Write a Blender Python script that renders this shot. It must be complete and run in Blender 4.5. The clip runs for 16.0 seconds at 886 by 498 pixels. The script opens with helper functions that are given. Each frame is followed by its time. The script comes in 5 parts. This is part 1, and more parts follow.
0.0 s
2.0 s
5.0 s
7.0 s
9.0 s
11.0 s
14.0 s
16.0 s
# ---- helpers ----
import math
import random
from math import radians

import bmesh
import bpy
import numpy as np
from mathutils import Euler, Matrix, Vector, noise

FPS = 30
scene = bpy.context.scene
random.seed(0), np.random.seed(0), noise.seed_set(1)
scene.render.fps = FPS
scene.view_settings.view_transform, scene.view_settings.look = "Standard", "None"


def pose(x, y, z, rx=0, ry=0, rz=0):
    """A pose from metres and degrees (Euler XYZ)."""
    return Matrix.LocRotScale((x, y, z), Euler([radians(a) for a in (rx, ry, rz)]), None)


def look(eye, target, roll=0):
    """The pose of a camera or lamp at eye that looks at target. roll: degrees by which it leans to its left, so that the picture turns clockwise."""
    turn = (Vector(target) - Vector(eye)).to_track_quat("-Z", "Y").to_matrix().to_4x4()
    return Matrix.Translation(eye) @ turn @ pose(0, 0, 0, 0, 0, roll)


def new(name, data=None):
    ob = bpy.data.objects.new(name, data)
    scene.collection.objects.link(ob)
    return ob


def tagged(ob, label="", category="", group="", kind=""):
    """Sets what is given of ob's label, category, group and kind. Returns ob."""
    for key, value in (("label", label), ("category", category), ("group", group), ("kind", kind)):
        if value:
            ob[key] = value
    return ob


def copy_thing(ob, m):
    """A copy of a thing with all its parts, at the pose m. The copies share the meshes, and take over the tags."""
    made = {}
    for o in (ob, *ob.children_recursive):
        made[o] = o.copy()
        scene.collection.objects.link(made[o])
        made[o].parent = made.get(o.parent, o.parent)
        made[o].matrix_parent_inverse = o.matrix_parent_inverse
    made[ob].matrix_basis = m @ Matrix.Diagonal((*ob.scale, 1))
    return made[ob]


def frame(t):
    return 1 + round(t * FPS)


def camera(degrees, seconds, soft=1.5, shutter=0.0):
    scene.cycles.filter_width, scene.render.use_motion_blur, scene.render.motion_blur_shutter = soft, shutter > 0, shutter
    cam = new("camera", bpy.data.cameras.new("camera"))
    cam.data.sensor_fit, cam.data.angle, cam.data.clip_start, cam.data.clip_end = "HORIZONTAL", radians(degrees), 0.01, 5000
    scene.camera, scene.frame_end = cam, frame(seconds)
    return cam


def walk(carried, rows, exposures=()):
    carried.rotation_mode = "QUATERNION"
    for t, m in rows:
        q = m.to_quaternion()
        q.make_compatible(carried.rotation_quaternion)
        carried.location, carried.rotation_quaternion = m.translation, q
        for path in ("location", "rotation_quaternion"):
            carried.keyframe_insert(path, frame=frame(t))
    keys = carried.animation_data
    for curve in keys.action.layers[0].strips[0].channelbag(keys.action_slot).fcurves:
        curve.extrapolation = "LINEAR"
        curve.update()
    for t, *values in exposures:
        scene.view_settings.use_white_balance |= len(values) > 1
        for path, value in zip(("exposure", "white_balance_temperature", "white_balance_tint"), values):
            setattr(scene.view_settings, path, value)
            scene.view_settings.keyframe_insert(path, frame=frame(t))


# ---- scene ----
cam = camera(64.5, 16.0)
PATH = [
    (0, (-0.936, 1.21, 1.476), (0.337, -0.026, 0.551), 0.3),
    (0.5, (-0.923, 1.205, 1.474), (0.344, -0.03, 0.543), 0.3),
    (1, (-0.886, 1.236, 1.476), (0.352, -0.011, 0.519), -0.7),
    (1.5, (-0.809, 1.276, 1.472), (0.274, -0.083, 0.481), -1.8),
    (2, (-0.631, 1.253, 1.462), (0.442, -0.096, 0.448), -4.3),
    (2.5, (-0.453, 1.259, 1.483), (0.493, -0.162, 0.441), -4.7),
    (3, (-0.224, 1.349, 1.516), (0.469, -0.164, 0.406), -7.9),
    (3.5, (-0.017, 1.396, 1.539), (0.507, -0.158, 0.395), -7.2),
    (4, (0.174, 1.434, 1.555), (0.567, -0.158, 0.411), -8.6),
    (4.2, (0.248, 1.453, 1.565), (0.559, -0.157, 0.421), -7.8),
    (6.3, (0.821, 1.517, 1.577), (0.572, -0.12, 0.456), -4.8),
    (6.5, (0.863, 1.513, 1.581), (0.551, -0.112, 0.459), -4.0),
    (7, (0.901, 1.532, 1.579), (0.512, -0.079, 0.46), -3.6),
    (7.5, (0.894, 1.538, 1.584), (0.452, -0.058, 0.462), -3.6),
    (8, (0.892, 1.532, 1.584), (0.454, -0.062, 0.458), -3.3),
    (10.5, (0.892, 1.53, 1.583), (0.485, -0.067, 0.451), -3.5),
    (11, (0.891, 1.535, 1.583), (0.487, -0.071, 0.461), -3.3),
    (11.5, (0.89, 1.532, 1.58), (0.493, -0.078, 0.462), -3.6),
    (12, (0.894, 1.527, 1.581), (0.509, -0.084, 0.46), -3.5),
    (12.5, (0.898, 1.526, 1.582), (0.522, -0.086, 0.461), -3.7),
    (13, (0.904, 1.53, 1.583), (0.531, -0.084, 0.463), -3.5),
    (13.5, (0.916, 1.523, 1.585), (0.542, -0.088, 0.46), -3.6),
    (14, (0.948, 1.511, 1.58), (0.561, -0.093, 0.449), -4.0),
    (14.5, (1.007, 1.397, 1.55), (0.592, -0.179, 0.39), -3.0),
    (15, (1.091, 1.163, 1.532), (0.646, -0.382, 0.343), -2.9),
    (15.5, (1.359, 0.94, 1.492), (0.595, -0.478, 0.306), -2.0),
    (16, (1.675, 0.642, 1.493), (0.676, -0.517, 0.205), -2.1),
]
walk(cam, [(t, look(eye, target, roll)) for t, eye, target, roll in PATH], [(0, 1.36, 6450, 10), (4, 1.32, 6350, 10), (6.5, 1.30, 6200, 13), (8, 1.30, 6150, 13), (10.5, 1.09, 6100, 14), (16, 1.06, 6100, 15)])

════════

--- Job ---
Show each line of the listing that holds the string "group".

--- Problem solution ---
def tagged(ob, label="", category="", group="", kind=""):
    """Sets what is given of ob's label, category, group and kind. Returns ob."""
    for key, value in (("label", label), ("category", category), ("group", group), ("kind", kind)):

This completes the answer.